Seorang ibu menceritakan, putrinya yang berusia 2,5 tahun punya perkembangan bagus: ngomongnya sudah lancar, bisa menyanyi dan berhitung, juga mudah menghapal, serta sosialisasinya pun bagus. Cuma, ada satu hal dari si anak yang bikin sang bunda bingung. "Masa umur segitu dia punya perasaan seperti anak yang sudah besar. Kalau ada temannya dinakali, dia akan bilang, 'Mbok jangan dinakali. Kasihan, lo.' Dia juga tak pernah minta sesuatu dengan memaksa," tutur Ny. Utami Suprayitna dari Muntilan dalam suratnya kepada nakita.

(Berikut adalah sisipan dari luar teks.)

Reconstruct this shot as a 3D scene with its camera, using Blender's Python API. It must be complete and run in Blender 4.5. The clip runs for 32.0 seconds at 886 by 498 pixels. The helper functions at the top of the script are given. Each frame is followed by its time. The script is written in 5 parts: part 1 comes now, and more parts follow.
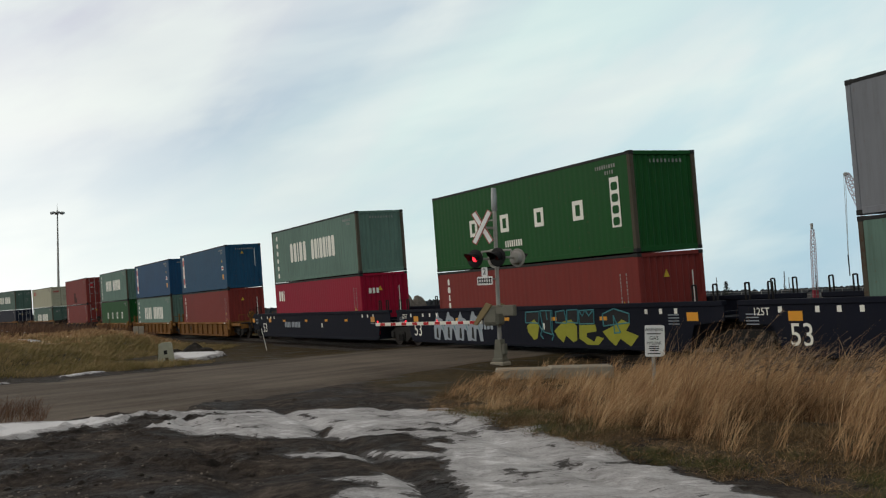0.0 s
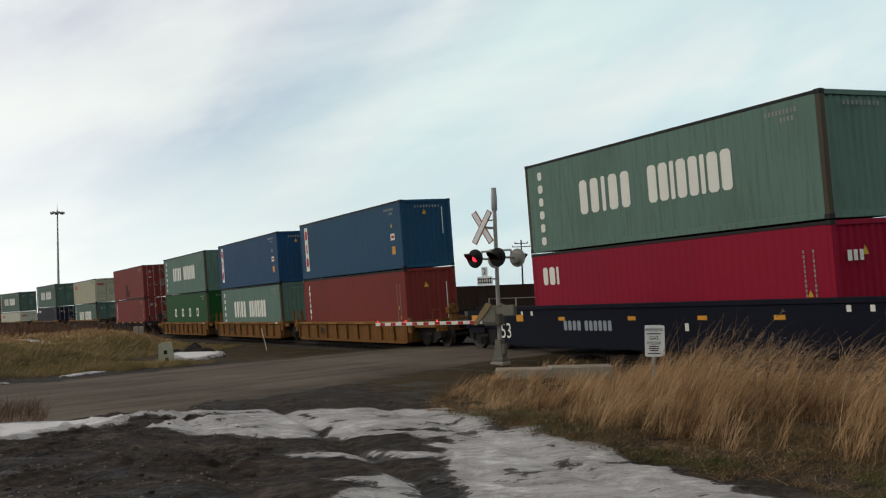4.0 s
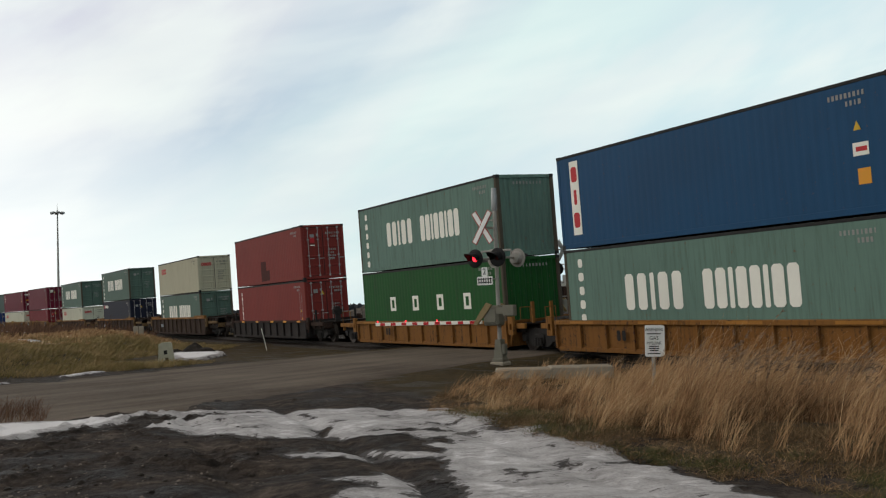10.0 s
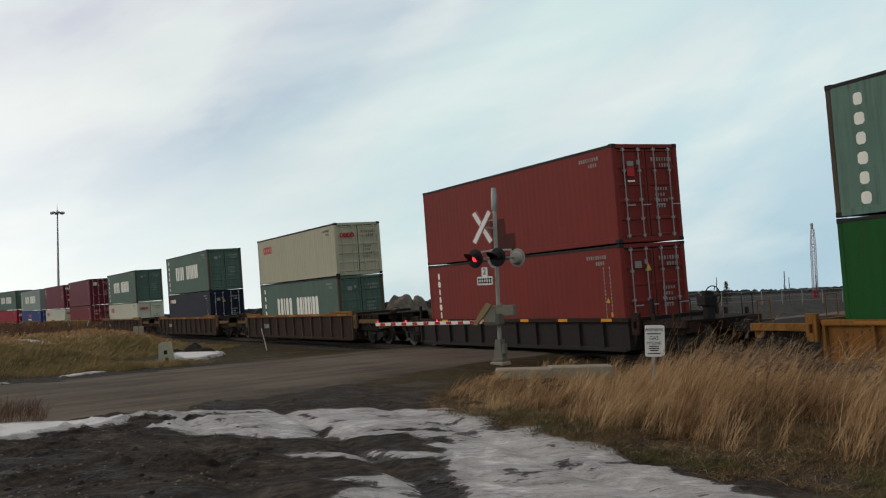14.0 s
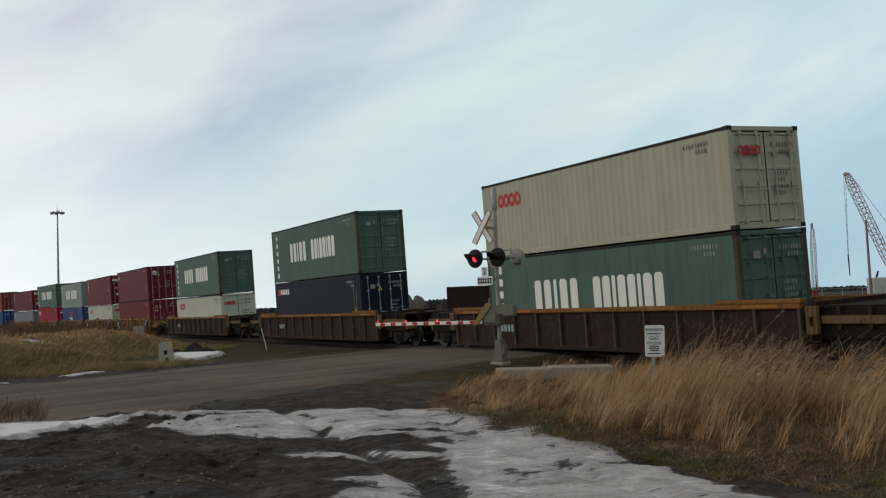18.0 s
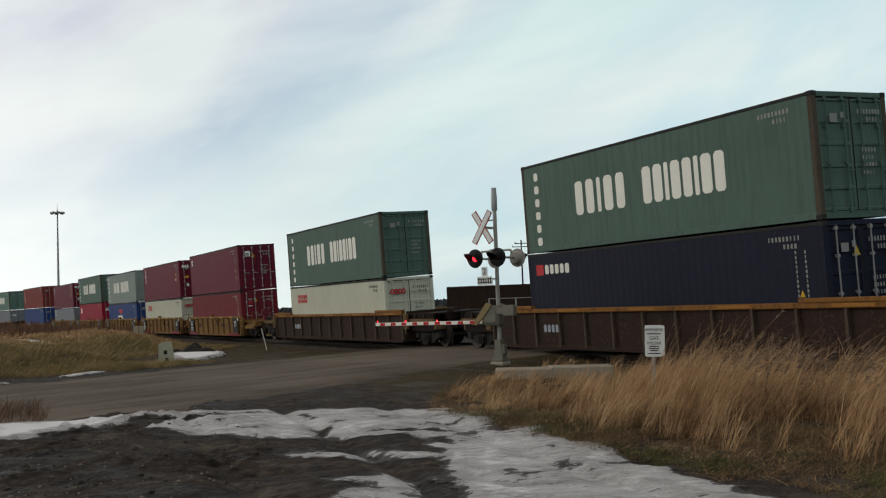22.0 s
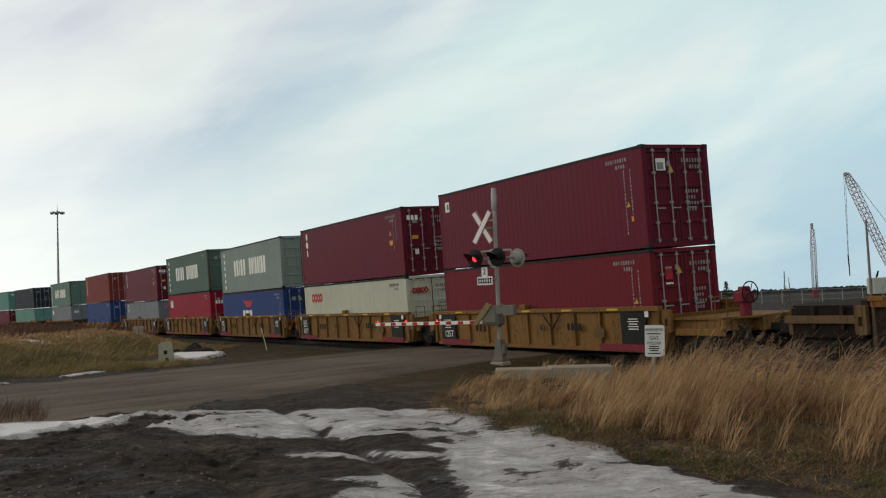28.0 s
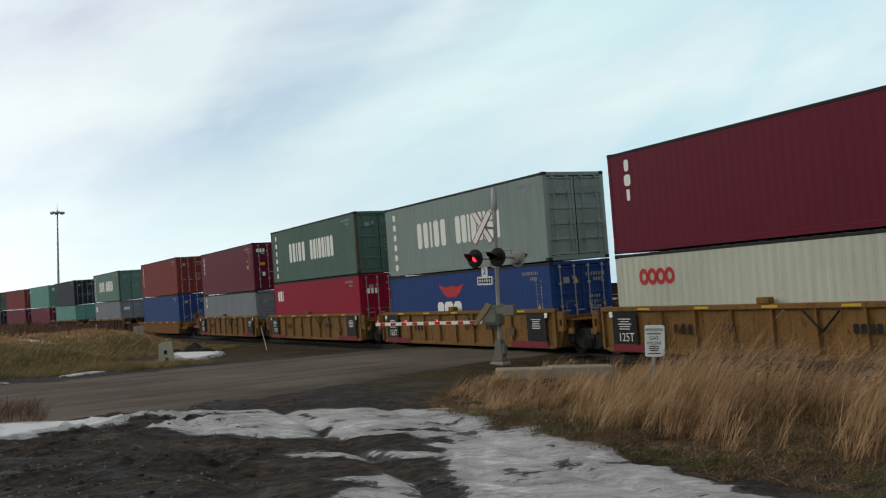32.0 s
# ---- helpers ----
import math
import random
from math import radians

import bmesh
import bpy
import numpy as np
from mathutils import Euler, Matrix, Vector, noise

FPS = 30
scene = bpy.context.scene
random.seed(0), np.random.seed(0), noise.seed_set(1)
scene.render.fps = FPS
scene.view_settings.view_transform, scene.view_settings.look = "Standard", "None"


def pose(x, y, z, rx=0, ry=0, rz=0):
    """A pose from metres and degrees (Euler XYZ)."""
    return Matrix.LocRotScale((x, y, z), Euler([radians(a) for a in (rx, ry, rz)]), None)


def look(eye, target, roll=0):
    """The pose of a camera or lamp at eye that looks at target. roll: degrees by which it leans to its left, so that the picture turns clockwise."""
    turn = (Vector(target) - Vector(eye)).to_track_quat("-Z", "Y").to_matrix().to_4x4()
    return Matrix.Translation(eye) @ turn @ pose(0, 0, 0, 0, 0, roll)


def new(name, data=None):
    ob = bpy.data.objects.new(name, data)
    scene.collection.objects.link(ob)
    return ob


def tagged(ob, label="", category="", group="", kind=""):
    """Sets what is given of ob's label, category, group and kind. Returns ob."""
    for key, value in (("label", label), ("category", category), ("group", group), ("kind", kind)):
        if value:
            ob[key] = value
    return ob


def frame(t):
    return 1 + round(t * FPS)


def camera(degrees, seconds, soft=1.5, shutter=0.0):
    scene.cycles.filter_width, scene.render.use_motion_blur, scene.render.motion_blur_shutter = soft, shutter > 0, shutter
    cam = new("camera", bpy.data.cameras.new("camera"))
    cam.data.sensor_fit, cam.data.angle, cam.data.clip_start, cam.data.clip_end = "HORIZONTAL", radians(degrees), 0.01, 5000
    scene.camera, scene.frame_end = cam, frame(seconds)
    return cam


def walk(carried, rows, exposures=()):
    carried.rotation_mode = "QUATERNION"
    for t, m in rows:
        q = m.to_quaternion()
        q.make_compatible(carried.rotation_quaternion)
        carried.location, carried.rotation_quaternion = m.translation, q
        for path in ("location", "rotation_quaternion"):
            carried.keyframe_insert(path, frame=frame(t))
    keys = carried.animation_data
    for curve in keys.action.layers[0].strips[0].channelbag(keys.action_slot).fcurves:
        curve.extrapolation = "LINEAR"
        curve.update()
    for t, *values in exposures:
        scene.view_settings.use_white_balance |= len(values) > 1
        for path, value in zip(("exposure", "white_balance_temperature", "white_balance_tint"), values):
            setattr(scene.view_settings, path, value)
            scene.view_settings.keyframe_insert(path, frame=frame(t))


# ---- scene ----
# seconds, stops, kelvin, tint
EXPOSURES = [(0.0, 0.02, 6670, 11), (6.0, 0.05, 6660, 12), (9.0, 0.12, 6660, 12), (12.0, 0.04, 6660, 12), (14.0, -0.03, 6620, 12), (17.0, -0.13, 6360, 11), (19.0, -0.08, 6430, 10), (20.0, -0.12, 6360, 10), (21.0, -0.08, 6380, 11),
             (22.0, 0.0, 6600, 11), (24.0, -0.11, 6580, 11), (25.0, -0.08, 6680, 10), (28.0, 0.0, 6680, 10), (29.0, 0.08, 6690, 12), (30.0, 0.10, 6560, 10), (31.0, 0.06, 6400, 10), (32.0, 0.07, 6290, 9)]
cam = camera(49.1, 32.0, soft=1.2)
EYE = (0.0, 0.0, 1.68)
AIM = look(EYE, (0.0, 50.0, 1.68 + 50.0 * math.tan(0.0564)), -2.17)
walk(cam, [(0.0, AIM), (32.0, AIM)], EXPOSURES)

# ---- light ----
scene.view_settings.exposure = 0.0
SUN_AZ, SUN_EL = radians(-70.0), radians(24.0)   # azimuth from +y, clockwise
world = bpy.data.worlds.new("overcast_sky")
scene.world = world
world.use_nodes = True


class Nodes:
    """Short-hand for building a node tree."""

    def __init__(self, tree):
        self.t = tree

    def add(self, kind, **inputs):
        n = self.t.nodes.new(kind)
        for k, v in inputs.items():
            key = k.replace("_", " ")
            if key in n.inputs:
                self.put(n.inputs[key], v)
        return n

    def put(self, socket, v):
        if isinstance(v, bpy.types.NodeSocket):
            self.t.links.new(v, socket)
        else:
            socket.default_value = v

    def math(self, op, a, b=0.5, clamp=False):
        n = self.t.nodes.new("ShaderNodeMath")
        n.operation, n.use_clamp = op, clamp
        self.put(n.inputs[0], a)
        self.put(n.inputs[1], b)
        return n.outputs[0]

    def ramp(self, fac, stops):
        n = self.t.nodes.new("ShaderNodeValToRGB")
        e = n.color_ramp.elements
        while len(e) < len(stops):
            e.new(0.5)
        for el, (p, c) in zip(e, stops):
            el.position, el.color = p, (*c, 1) if len(c) == 3 else c
        self.put(n.inputs[0], fac)
        return n.outputs[0]

    def mix(self, fac, a, b, mode="MIX"):
        n = self.t.nodes.new("ShaderNodeMix")
        n.data_type, n.blend_type = "RGBA", mode
        self.put(n.inputs[0], fac)
        for s, v in ((n.inputs[6], a), (n.inputs[7], b)):
            self.put(s, (*v, 1) if isinstance(v, tuple) and len(v) == 3 else v)
        return n.outputs[2]

    def noise(self, vec, scale, detail=4.0, rough=0.55):
        n = self.t.nodes.new("ShaderNodeTexNoise")
        n.inputs["Scale"].default_value, n.inputs["Detail"].default_value = scale, detail
        n.inputs["Roughness"].default_value = rough
        if vec is not None:
            self.put(n.inputs["Vector"], vec)
        return n.outputs["Fac"]


def grey(v):
    return (v, v, v)


# sky: a high overcast with streaks over a clear-sky gradient
N = Nodes(world.node_tree)
world.node_tree.nodes.clear()
sky = N.add("ShaderNodeTexSky")
sky.sky_type, sky.sun_disc = "NISHITA", False
sky.sun_elevation, sky.sun_rotation = SUN_EL, SUN_AZ
sky.air_density, sky.dust_density, sky.ozone_density = 1.0, 1.5, 1.5
coord = N.add("ShaderNodeTexCoord").outputs["Generated"]
sep = N.add("ShaderNodeSeparateXYZ", Vector=coord)
sx, sz = sep.outputs[0], sep.outputs[2]
# cloud streaks rise to the right: one axis along them, one across
along = N.math("ADD", N.math("MULTIPLY", sx, 0.87), N.math("MULTIPLY", sz, 0.5))
across = N.math("SUBTRACT", N.math("MULTIPLY", sz, 0.87), N.math("MULTIPLY", sx, 0.5))
plane = N.add("ShaderNodeCombineXYZ", X=N.math("MULTIPLY", along, 1.6), Y=N.math("MULTIPLY", across, 4.2), Z=N.math("MULTIPLY", sep.outputs[1], 1.5))
wisp = N.noise(plane.outputs[0], 2.1, 6.0, 0.52)
mass = N.noise(plane.outputs[0], 0.9, 3.0, 0.5)
bent = N.math("ADD", across, N.math("MULTIPLY", N.math("SUBTRACT", wisp, 0.5), 0.16))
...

Tentu saja, Ny. Utami amat senang dengan perkembangan buah hatinya itu. "Aku amat bersyukur punya anak yang tak menjengkelkan. Aku tak pernah membentak apalagi menghajar karena kalau diberi pengertian seperti layaknya anak yang sudah besar, dia pasti nurut." Hanya saja, kadang terbersit keinginan dalam dirinya untuk punya anak yang kalau minta sesuatu sambil guling-guling di toko, misal. Di akhir suratnya, ia pun mempertanyakan, apakah perkembangan perasaan anaknya itu wajar.
AMAT INDIVIDUAL
"Sebagai orang tua, kita memang sering bersikap 'lucu'. Kalau anaknya 'nakal' pasti jengkel, sementara kalau anaknya bersikap manis malah bingung," kata Dra. Rose Mini A.P. M.Psi. Pasalnya, kita sering terjebak pada pola pikir bahwa perkembangan anak merupakan kesepakatan-kesepakatan tertentu. Misal, di usia batita yang muncul harusnya perilaku negativistik. Hingga, kala anak menampilkan sikap penurut, orang tua lantas curiga perkembangannya enggak wajar.

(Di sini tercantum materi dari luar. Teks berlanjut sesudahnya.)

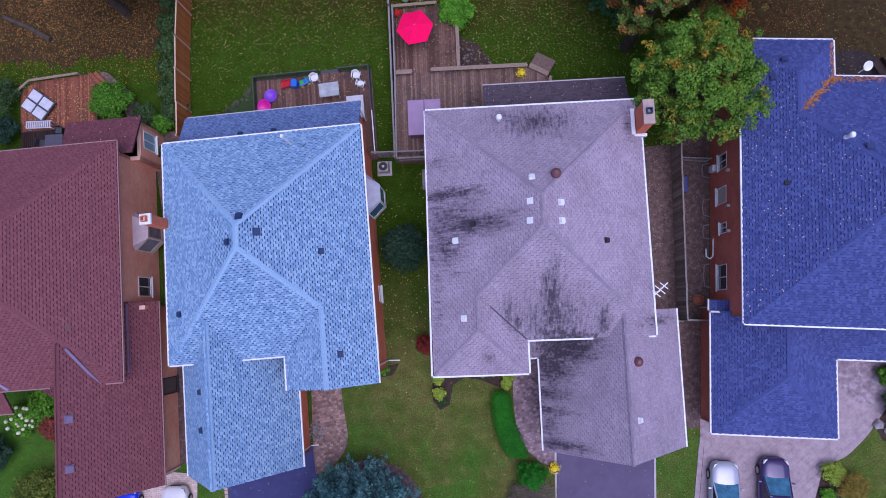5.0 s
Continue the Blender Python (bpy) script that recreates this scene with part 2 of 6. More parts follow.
M_SH_GREY = stained_shingle()
M_SH_GREY_BASE = plain("mauve_slots_and_edge_shade", (0.11, 0.09, 0.12), 0.95)
M_SH_DARK = per_piece("dusty_brown_shingle", [(0.06, 0.045, 0.06), (0.075, 0.057, 0.073), (0.09, 0.07, 0.085)], grain=25, soil=(0.11, 0.10, 0.12), soil_scale=1.2)
M_SH_RED = per_piece("maroon_shingle", [(0.145, 0.05, 0.06), (0.165, 0.058, 0.068), (0.19, 0.069, 0.079)], grain=30)
M_SH_RED_BASE = plain("maroon_slots_and_edge_shade", (0.055, 0.018, 0.024), 0.95)
M_SH_NAVY = per_piece("navy_shingle", [(0.04, 0.053, 0.175), (0.054, 0.072, 0.215), (0.074, 0.098, 0.27)], grain=30)
M_SH_NAVY_BASE = plain("navy_slots_and_edge_shade", (0.024, 0.032, 0.115), 0.95)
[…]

Penting diketahui, perkembangan anak amat individual sifatnya karena semua orang pada dasarnya berbeda satu sama lain. Jadi, meski anak lain yang sebaya anak kita lebih kerap ngambek atau ngamuk kala keinginannya tak terpenuhi sementara anak kita sekali dikasih tahu sudah mengerti, bukan berarti anak kita tak normal perkembangannya. "Inilah yang dinamakan individual difference," tegas psikolog yang akrab disapa Romi ini. Dengan demikian, kita jadi bisa memahami, ada anak yang lebih cepat tapi ada pula yang lambat perkembangannya. Bahkan, ada yang menonjol pada satu atau beberapa aspek inteligensi yang disebut anak berbakat. Ini semua normal.

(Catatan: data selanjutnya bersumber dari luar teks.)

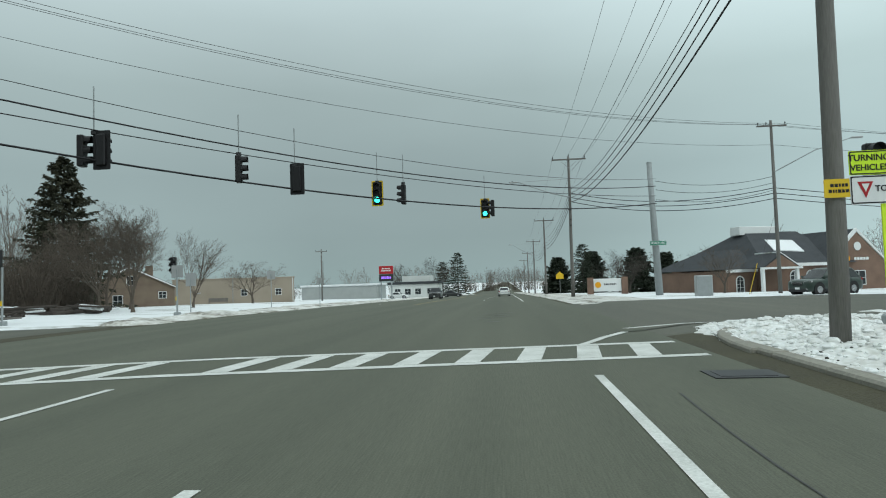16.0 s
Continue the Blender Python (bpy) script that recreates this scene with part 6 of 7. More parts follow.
# ---- shops ----
def restaurant():
    x0, y0 = 33.6, 354
    e = thing("restaurant", (x0, y0, land(x0, y0) - 0.1), "brick restaurant with white parapet band and red lettering shapes", "restaurant")
    L, Rr = -10.8, 11.0
    part("wall", MB().box(L + 4.6, 0.12, -0.4, Rr, 16, 3.0), M_MORTAR, e)
    part("entrance_wall", MB().box(L + 0.3, 0.6, -0.4, L + 4.6, 2.4, 3.0), M_DARK, e)
    part("rear_wall", MB().box(L + 2.2, 2.4, -0.4, L + 4.6, 16, 2.7), M_BRICK, e)
    part("rear_wall_cap", MB().box(L + 2.1, 2.4, 2.7, L + 4.6, 16.1, 2.85), M_BLACK, e)
    part("parapet", MB().box(L + 4.4, -0.08, 3.0, Rr + 0.15, 16.2, 5.0, 0.03), M_TRIM, e)
    part("coping", MB().box(L + 4.3, -0.16, 5.0, Rr + 0.2, 16.3, 5.16, 0.02), M_BLACK, e)
    part("entrance_tower", MB().box(L, -0.4, 2.9, L + 4.6, 1.6, 5.45, 0.03), M_TRIM, e)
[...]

Namun tentu saja, perkembangan tiap anak tak bisa dilepaskan dari faktor genetik, selain kontribusi lingkungan pun turut mempengaruhi. Jadi, anak takkan punya sikap penurut atau pengertian seperti itu dengan tiba-tiba. "Jika lingkungan tak memberi stimulasi, mustahil, dong, potensi anak bisa keluar. Disinilah orang tua sebagai lingkungan terdekat dengan anak amat memegang peranan." Sekalipun si anak berbakat, tapi jika tak didukung pola asuh yang tepat, keberbakatannya takkan menonjol.
JAUHKAN SIKAP OTORITER
Anak yang penuh pengertian, terang Romi, kemampuannya untuk memahami norma memang amat menonjol dalam dirinya. Itu sebab, ia bisa membedakan nilai baik dan buruk. Ia pun amat cepat menangkap maksud/keinginan dan perintah orang lain atau orang tuanya. Makanya, hanya dengan sekali diberi tahu, ia sudah mengerti. "Kalau semua orang tua bisa merangsang anaknya seperti itu, malah bagus. Jadi, takkan ada lagi orang tua yang mengeluh anaknya 'bandel'," katanya.
Namun harus dibedakan antara penurut yang memang dapat memahami norma dengan si penurut pasif, karena yang pasif ini hanya mengiyakan apa kata orang lain atau orang tua. "Dia takut dimarahi orang tua kalau enggak menurut." Bukankah orang tua pada umumnya menuntut anak berlaku manis? Padahal, anak yang demikian tak bisa berkembang optimal. Salah satunya, "inisiatif dan kreativitas anak akan mati."
Itu sebab, Romi menganjurkan agar anak diberi peluang dan kesempatan untuk melakukan segala sesuatu sesuai tingkatan usianya, termasuk mengeluarkan pendapat. Dengan begitu, wawasannya menjadi kaya, inisiatif dan kreativitasnya pun berkembang. Hingga ia pun berani to be difference alias tampil beda, berani menuangkan pikiran dan keinginannya. Misal, kala menonton TV, ia berani mengatakan, "Orang itu jahat, ya," meski orang-orang di sekelilingnya berkomentar lain.
Ini berarti, kita harus menjauhkan sikap otoriter maupun disiplin kaku, ya, Bu-Pak. Soalnya, pola asuh yang tak kenal negosiasi ini tak memungkinkan si kecil memiliki keleluasaan gerak yang akhirnya malah menghambat perkembangan anak. Jangan lupa, si kecil bisa kehilangan inisiatif dan kreativitasnya. Sebaliknya, bila kita kelewat longgar pun enggak bagus buat tumbuh kembang si kecil karena dia jadi tak tahu aturan-aturan yang berlaku. Kalau sudah begitu, dia akan mengalami kesulitan dalam menyesuaikan diri dengan lingkungan sosialnya.